Zdaniem ekspertów, żaden z tych krajów nie powinien mieć trudności ze spłatą zadłużenia. Twierdzą jednak, że aby utrzymać kontrolę nad finansami, Waszyngton, Rzym i Londyn muszą przedstawić wiarygodne plany, m.in. podnieść podatki i pobudzić wzrost gospodarczy. - Wrażliwe otoczenie z wyższymi stopami procentowymi i kurczącym się wsparciem banku centralnego zwiększa ryzyko błędnej polityki prowadzącej do załamania rynku - ostrzegł Reutersa IIF.
Obawy przed zbliżającym się kryzysem finansowym wyraził też Peter Praet, który rozpoczął pracę w EBC w 2011 r. podczas kryzysu zadłużeniowego. W rozmowie z Reutersem powiedział, że choć zadłużenie krajów rozwiniętych nadal wydaje się zrównoważone, to jednak analizując długoterminowe potrzeby wydatkowe, perspektywy są niepokojące. - Dzisiaj możesz wziąć pod uwagę wiele, wiele krajów, a zobaczysz, że niedaleko jesteśmy od kryzysu finansów publicznych – ostrzegł Praet. Jego zdaniem, aby do niego doszło, wystarczy niekorzystny splot zdarzeń. - Jest to realna możliwość - podkreślał.
Coraz mniej pewnie czują się też inwestorzy. Na ich złe samopoczucie wpływa m.in. zwiększająca się niepewność cenowa, wysokie potrzeby w zakresie finansowania, a przede wszystkim wycofywanie dla nich wsparcia przez banki centralne. - Poziomy deficytu i zadłużenia sprawiają, że czujemy się niekomfortowo – cytuje Reuters Daniela Ivascyna, dyrektora ds. inwestycji PIMCO, firmy zarządzającej inwestycjami.
Eksperci twierdzą, że w dłuższej perspektywie największe zagrożenie dla stabilności makroekonomicznej i finansowej stanowi zachowanie długu publicznego. Po raz kolejny wskazują na Waszyngton, któremu - twierdzą - grozi kryzys zadłużeniowy. Przypominają, że kłótnie budżetowe doprowadziły tam do nadszarpnięcia wiarygodności finansowej kraju. Rezultatem była decyzja agencji Fitch o obniżeniu ratingu USA z najwyższej oceny AAA do niższej +AA.
Kryzys może też zapukać do Europy, gdzie zadłużenie krajów przekroczyło 2,4 bln euro.
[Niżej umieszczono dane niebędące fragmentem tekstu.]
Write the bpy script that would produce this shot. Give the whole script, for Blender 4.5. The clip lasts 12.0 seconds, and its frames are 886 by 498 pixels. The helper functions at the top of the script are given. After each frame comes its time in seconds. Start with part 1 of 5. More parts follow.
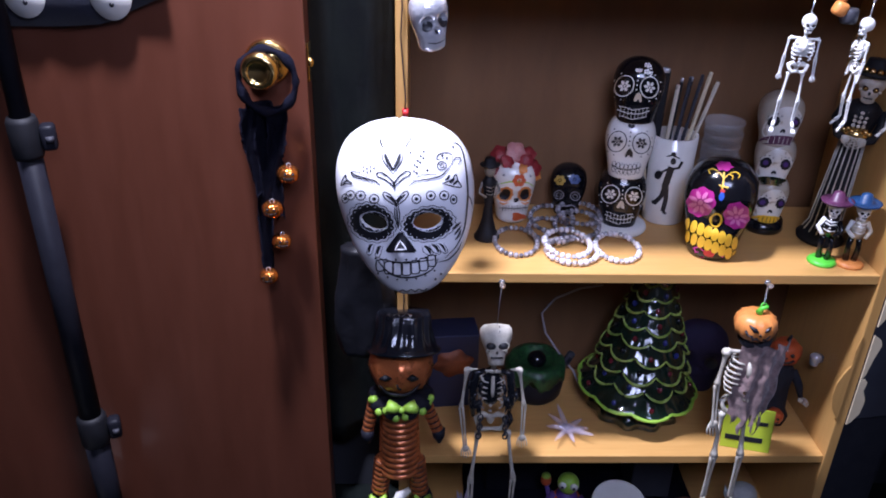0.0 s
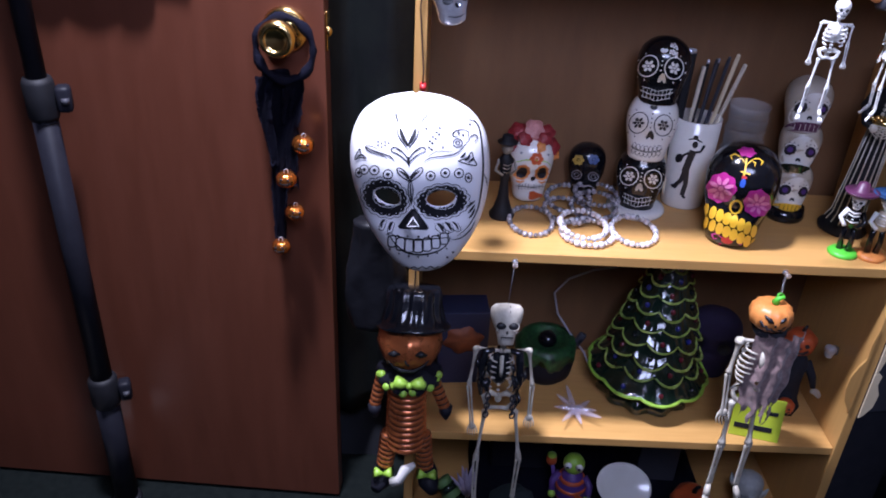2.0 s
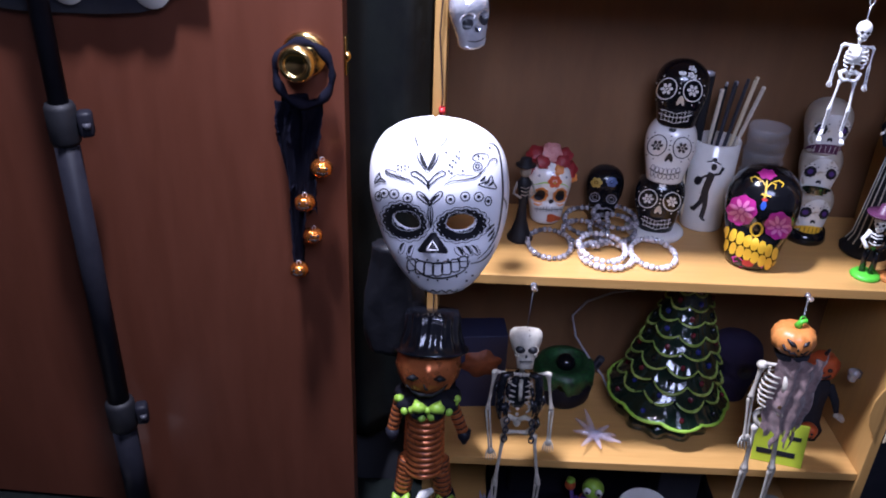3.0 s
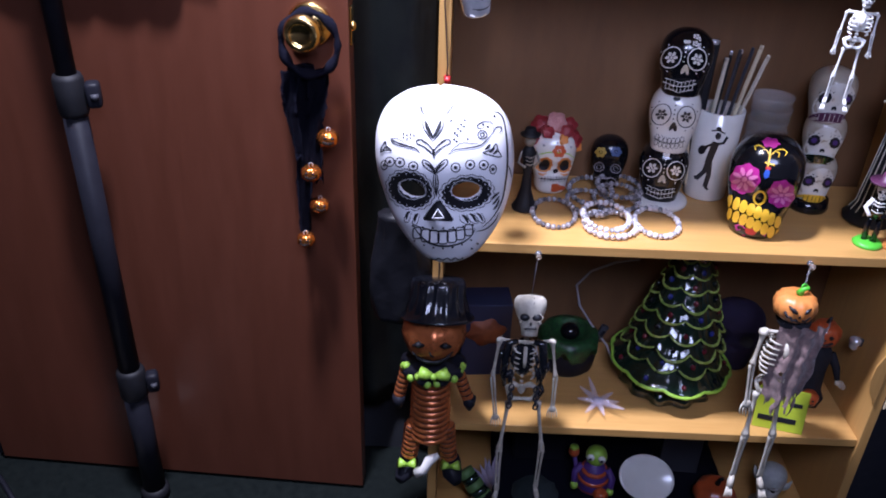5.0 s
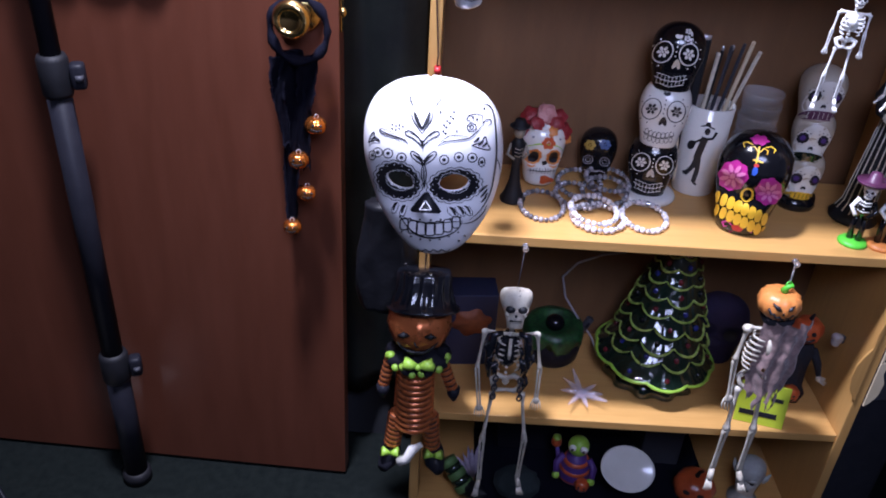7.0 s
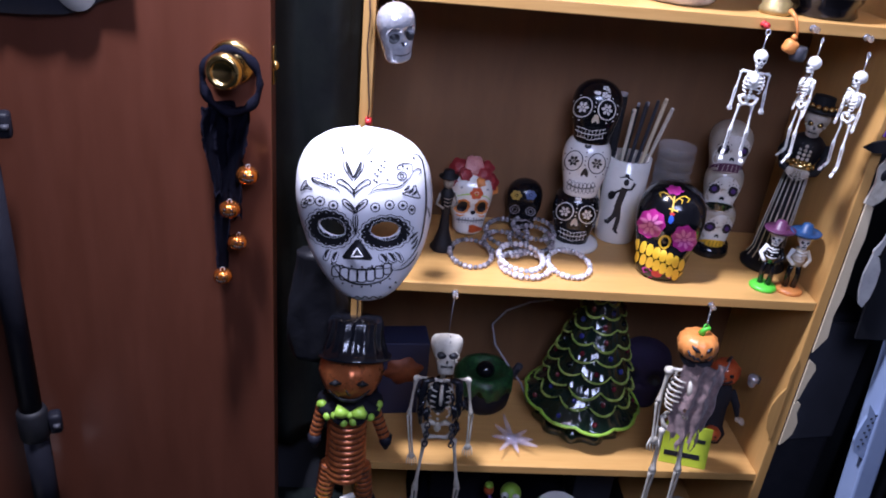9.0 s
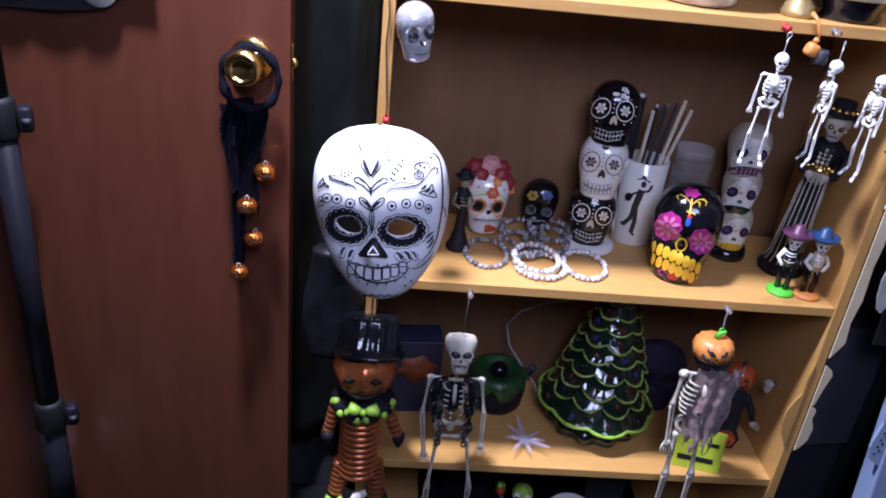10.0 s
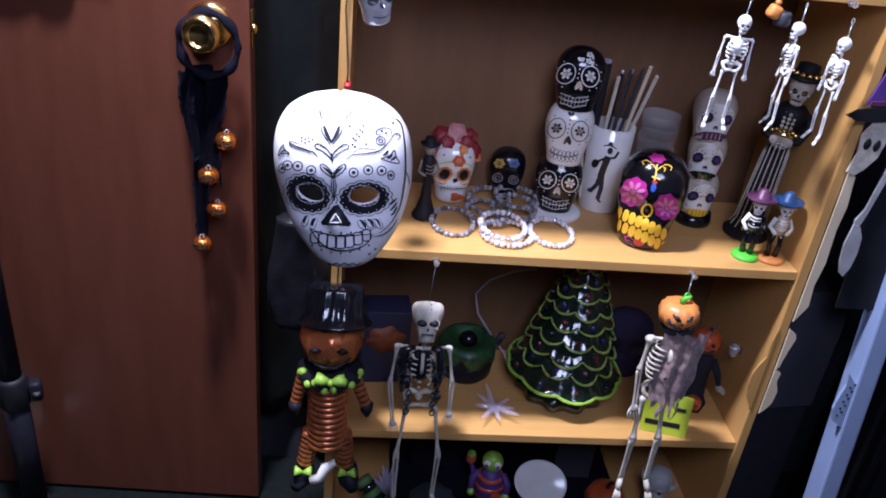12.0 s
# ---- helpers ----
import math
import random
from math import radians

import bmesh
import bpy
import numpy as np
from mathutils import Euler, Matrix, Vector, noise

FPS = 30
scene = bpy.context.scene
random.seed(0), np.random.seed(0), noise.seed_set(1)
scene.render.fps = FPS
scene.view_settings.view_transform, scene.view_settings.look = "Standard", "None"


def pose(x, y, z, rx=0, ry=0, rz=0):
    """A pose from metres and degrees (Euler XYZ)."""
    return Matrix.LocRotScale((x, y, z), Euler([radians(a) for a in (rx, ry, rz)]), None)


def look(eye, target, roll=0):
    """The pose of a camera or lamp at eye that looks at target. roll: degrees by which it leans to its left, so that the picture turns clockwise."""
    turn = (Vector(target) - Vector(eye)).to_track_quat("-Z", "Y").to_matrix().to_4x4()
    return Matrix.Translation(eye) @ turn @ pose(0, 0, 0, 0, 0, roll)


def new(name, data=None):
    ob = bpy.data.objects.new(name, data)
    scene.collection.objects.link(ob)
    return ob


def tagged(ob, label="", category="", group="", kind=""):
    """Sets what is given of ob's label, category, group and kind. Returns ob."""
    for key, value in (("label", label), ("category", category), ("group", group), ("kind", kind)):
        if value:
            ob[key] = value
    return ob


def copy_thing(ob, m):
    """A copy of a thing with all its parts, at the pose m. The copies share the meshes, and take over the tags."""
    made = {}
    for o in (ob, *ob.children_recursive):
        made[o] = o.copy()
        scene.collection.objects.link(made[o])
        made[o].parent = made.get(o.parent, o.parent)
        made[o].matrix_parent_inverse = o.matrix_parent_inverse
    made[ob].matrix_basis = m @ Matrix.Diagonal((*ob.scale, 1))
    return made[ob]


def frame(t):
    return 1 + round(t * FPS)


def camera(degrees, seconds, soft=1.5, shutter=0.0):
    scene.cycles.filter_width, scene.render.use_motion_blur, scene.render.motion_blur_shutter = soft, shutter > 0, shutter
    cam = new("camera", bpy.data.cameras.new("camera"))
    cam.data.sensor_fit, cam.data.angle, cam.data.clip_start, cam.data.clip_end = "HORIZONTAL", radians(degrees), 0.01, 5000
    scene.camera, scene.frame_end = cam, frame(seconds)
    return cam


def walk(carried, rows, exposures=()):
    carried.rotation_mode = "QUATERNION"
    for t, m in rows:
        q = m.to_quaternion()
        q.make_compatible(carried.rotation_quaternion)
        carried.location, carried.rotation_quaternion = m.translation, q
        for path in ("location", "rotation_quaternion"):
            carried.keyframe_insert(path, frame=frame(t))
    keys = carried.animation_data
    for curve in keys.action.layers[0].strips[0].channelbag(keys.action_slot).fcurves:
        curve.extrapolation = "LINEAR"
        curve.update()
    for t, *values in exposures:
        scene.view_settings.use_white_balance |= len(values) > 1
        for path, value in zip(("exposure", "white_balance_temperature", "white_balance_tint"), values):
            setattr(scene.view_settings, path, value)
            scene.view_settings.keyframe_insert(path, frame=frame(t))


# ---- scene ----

Eksperci przypominają, że według oceny Moody's wydolność inwestycyjna Włoch dzieli od poziomu śmieciowego tylko jeden stopień. “A zadłużenie Wielkiej Brytanii jest bliskie lub wyższe niż 100 proc. produkcji tego kraju, Stanów Zjednoczonych i Włoch” - wskazuje Reuters. Sytuacji nie poprawia starzenie się społeczeństw, zmiany klimatyczne i zagrożenia geopolityczne, takie jak wojny w Ukrainie i na Bliskim Wschodzie.
Aby nie dopuścić do kryzysu - wskazują analitycy - kluczowe znaczenie mają efektywne wydatki, reformy i plany wzrostu. - Potrzebujemy więcej, a nie mniej inwestycji – apelował Jonathan Portes, profesor King's College w Londynie, główny ekonomista brytyjskiego gabinetu podczas kryzysu finansowego. Analitycy zachęcają też do szybkiego wdrażania reform. “Opóźnienia zmniejszą zdolność rządów do radzenia sobie z przyszłymi wstrząsami” - zapewniają.